A new open-source model named DeepSeek-OCR has been released, disrupting the traditional paradigm of large models. The model, which was open-sourced yesterday afternoon, has seen a meteoric rise in the AI community, gaining over 4,000 stars on GitHub overnight. The core focus of DeepSeek-OCR is a novel visual approach to handling text, which promises to solve one of the biggest challenges in AI: long-context efficiency.
How DeepSeek-OCR changes the game
The new DeepSeek-OCR model is not just another text-reading tool. Its power lies in its ability to compress information. According to its creators, the model can take a 1,000-word article and compress it into just 100 visual tokens. This represents a staggering tenfold compression ratio with 97% accuracy. This efficiency is remarkable; a single NVIDIA A100 GPU can process 200,000 pages of data per day using the DeepSeek-OCR method. This new processing approach could signal a significant shift in the input methods used for large models.
The rapid traction of DeepSeek-OCR was amplified by high-profile endorsements. Andrej Karpathy, the co-founder of OpenAI and former Director of Autopilot at Tesla, shared his excitement about the paper. He called DeepSeek-OCR a “good OCR model” and highlighted its more “interesting part”: the concept of a computer vision AI “masquerading as a natural language person.”

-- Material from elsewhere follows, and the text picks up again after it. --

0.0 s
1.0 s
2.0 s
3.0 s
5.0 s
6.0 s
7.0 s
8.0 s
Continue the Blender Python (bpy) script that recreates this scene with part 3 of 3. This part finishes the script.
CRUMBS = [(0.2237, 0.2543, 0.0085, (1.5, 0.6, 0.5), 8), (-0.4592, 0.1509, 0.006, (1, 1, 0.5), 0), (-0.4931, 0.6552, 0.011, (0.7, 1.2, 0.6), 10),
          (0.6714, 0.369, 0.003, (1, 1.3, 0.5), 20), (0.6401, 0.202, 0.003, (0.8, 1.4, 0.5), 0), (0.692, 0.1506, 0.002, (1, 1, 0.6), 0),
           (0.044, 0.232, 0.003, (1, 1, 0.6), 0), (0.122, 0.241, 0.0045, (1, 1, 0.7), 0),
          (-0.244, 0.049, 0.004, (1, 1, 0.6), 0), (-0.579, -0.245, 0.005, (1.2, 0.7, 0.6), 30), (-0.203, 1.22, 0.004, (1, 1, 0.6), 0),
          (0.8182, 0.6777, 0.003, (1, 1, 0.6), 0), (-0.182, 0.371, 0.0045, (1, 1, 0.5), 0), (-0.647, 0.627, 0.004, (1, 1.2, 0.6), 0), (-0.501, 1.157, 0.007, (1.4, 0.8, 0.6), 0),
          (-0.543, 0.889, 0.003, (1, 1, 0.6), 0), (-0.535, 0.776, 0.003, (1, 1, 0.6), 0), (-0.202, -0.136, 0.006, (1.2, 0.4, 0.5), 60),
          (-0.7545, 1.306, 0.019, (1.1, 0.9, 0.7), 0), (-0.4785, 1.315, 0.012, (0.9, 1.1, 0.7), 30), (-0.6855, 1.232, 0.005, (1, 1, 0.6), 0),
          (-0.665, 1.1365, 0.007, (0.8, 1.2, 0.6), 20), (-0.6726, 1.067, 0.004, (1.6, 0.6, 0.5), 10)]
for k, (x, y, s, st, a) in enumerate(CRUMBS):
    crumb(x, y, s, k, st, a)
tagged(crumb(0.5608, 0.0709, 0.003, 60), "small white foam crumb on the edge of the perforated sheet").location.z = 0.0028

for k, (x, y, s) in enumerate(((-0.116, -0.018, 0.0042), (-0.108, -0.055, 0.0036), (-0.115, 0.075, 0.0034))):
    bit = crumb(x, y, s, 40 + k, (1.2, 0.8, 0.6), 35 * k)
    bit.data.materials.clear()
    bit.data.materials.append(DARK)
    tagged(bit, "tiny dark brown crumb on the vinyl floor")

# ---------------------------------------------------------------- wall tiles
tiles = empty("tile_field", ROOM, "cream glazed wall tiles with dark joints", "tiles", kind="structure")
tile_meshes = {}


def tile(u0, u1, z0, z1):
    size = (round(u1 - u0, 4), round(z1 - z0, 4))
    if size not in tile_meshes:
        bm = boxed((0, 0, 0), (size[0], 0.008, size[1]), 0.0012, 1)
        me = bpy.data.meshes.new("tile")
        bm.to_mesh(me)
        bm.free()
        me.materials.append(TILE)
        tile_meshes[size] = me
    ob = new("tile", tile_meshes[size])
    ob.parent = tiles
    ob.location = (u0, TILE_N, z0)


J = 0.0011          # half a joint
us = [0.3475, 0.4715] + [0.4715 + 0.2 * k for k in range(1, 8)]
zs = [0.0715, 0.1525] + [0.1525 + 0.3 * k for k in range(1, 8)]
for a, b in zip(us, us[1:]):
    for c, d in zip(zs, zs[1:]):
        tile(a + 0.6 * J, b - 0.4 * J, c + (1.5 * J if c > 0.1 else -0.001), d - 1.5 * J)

I quite like the new DeepSeek-OCR paper. It's a good OCR model (maybe a bit worse than dots), and yes data collection etc., but anyway it doesn't matter.
The more interesting part for me (esp as a computer vision at heart who is temporarily masquerading as a natural language… https://t.co/AxRXBdoO0F
— Andrej Karpathy (@karpathy) October 20, 2025
Karpathy believes this visual-first method is a superior input for large language models. He proposed that LLMs should use images as their primary input, and even when processing plain text, they should render it into an image first. In his view, this would lead to much higher information compression and a more generalized information flow.
Karpathy also emphasized that the DeepSeek-OCR approach could solve issues with traditional “word segmenters,” or tokenizers. He argued that word segmenters are “ugly and standalone,” introduce Unicode and byte encoding issues, and can even increase security risks.
He views OCR as just one of many visual-text tasks, suggesting that text-to-text tasks could be converted to visual-text tasks, but not the other way around. This sentiment was echoed by Xie Saining, an assistant professor at New York University, who agreed with Karpathy’s views on integrating computer vision and natural language processing.
How to access DeepSeek-OCR
The DeepSeek-OCR model is available as an open-source project on GitHub and Hugging Face under the name deepseek-ai/DeepSeek-OCR. The model, which has 3 billion parameters, is available for download and use with the Hugging Face transformers library. The creators have provided code examples for inference on NVIDIA GPUs, and the repository also includes guidance for PDF processing and model acceleration using vLLM.